- Episode no.: Season 2 Episode 40
- Directed by: Patrick Barton
- Teleplay by: Arthur Hailey
- Original air date: 14 September 1966
- Running time: 55 mins

Episode chronology
| ← Previous "Hamlet" | Next → "Twelfth Night" |

= Flight into Danger (Wednesday Theatre) =

"Flight into Danger" is a 1966 Australian TV play. It was based on a 1956 Canadian TV play by Arthur Hailey which had been filmed as the movie Zero Hour!. The episode aired on 14 September 1966 in Melbourne, on 5 October 1966 in Sydney, and on 12 October 1966 in Brisbane.

Australian TV drama was relatively rare at the time.

==Plot==
On a plane flight, passenger George Spencer is forced to take controls when the crew fall ill with food poisoning.

==Cast==
- Ray Taylor as George Spencer
- John Godfrey
- Betty Bobbitt
- Wynn Roberts
- Frank Rich
- Keith Eden

==Production==
The production starred TV personality Ray Taylor in his second television drama role; the first had been Ashes to Ashes, also for director Patrick Barton.
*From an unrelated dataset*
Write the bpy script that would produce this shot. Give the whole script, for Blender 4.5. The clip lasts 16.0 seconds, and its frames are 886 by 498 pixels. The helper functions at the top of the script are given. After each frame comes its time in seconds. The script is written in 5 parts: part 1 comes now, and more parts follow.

Co-star Betty Bobbitt was best known for appearing on Daly at Night. Barton said, "Ray is extremely good in this role and manages to portray the anxiety the average man would feel when called on to land a large passenger plane."

==Reception==
The Age called it "another local production that couldn't quite disentangle itself from technical shortcomings to get off the ground."